**EXERCISE DIRECTIONS**
Lines that include the word "from" are the ones to copy.

**RECORDS SHOWN**
----------------------------------------

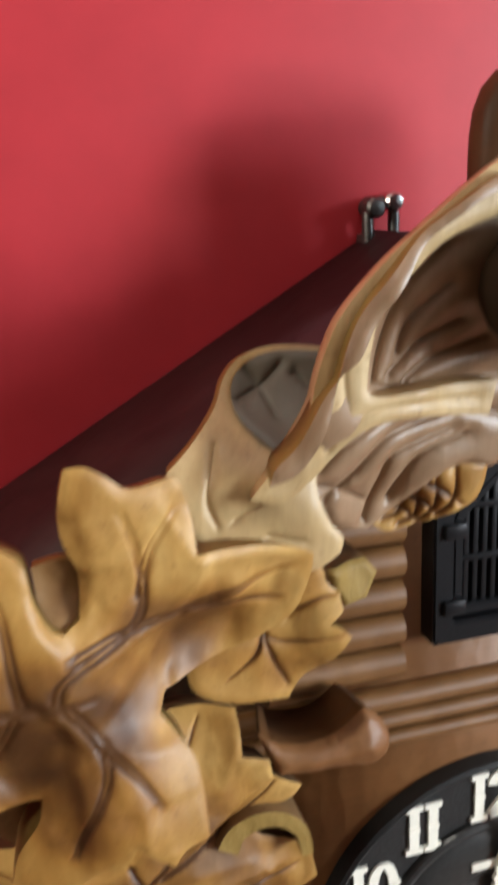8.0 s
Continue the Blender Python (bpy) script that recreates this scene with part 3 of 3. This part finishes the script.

----------------------------------------

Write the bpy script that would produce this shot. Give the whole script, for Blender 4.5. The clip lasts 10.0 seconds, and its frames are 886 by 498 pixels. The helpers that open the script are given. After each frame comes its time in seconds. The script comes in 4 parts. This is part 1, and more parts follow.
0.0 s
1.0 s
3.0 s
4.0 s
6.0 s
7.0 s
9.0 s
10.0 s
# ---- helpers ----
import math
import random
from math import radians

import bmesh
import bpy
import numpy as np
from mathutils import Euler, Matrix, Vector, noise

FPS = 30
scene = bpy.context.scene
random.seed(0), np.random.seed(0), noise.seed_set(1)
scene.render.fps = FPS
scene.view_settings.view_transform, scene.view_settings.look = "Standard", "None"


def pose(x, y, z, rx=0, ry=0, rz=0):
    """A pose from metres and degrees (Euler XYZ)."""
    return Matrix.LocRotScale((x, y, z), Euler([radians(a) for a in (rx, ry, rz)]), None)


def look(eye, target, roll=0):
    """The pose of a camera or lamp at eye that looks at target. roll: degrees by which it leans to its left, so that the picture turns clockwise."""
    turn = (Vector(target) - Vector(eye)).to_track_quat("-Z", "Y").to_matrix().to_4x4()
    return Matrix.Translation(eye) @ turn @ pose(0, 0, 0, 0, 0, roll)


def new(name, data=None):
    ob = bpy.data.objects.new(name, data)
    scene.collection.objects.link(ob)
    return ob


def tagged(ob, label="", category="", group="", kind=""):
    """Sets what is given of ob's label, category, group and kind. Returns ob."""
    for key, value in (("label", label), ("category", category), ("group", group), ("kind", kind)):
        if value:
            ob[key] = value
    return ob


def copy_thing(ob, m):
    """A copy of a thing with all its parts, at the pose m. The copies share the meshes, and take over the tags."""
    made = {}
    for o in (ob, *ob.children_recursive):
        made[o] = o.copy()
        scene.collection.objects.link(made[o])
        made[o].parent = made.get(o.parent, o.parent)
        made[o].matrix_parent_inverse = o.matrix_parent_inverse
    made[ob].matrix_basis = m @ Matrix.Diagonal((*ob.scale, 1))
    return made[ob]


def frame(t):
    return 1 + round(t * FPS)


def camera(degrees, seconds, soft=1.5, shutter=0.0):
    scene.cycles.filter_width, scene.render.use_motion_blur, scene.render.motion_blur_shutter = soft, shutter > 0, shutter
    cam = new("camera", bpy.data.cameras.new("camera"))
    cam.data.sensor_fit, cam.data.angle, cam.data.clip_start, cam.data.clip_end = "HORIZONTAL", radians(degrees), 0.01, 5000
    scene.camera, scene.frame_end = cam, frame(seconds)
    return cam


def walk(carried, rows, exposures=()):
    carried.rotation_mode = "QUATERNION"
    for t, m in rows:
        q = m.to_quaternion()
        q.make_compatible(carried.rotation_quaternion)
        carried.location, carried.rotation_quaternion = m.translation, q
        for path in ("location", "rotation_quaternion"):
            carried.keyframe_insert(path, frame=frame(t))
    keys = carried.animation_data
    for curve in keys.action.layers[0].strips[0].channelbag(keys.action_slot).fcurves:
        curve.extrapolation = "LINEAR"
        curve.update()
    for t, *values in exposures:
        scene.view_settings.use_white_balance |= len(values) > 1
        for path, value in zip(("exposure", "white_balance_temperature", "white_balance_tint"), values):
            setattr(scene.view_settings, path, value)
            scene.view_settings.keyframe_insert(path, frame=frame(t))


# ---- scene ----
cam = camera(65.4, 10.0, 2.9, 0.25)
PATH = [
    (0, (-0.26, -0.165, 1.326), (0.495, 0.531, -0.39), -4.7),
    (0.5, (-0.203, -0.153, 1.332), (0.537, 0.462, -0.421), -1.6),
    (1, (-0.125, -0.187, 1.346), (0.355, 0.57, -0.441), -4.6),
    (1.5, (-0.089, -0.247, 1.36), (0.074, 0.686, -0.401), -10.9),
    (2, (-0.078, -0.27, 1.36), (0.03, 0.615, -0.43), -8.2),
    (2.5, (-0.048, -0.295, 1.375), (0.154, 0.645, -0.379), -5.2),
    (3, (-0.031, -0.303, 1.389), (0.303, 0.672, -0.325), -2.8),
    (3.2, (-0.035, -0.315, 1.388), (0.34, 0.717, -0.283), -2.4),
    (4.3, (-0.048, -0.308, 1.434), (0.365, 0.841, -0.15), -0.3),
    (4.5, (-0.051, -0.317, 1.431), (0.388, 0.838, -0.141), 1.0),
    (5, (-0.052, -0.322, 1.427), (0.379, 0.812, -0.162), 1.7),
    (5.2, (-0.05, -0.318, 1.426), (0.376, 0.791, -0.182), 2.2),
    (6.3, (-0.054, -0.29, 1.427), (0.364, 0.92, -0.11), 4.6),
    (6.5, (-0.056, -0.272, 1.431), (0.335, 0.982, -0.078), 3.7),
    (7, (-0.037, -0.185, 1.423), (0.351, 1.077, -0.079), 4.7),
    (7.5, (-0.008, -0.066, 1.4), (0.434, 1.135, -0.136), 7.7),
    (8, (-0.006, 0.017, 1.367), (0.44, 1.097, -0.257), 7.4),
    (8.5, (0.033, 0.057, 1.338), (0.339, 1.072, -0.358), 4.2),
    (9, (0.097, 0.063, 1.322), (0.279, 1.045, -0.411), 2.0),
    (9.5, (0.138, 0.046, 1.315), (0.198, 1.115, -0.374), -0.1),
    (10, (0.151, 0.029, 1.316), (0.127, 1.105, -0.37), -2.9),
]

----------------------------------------

**WRITTEN REPLY**
from math import radians
from mathutils import Euler, Matrix, Vector, noise
    """A pose from metres and degrees (Euler XYZ)."""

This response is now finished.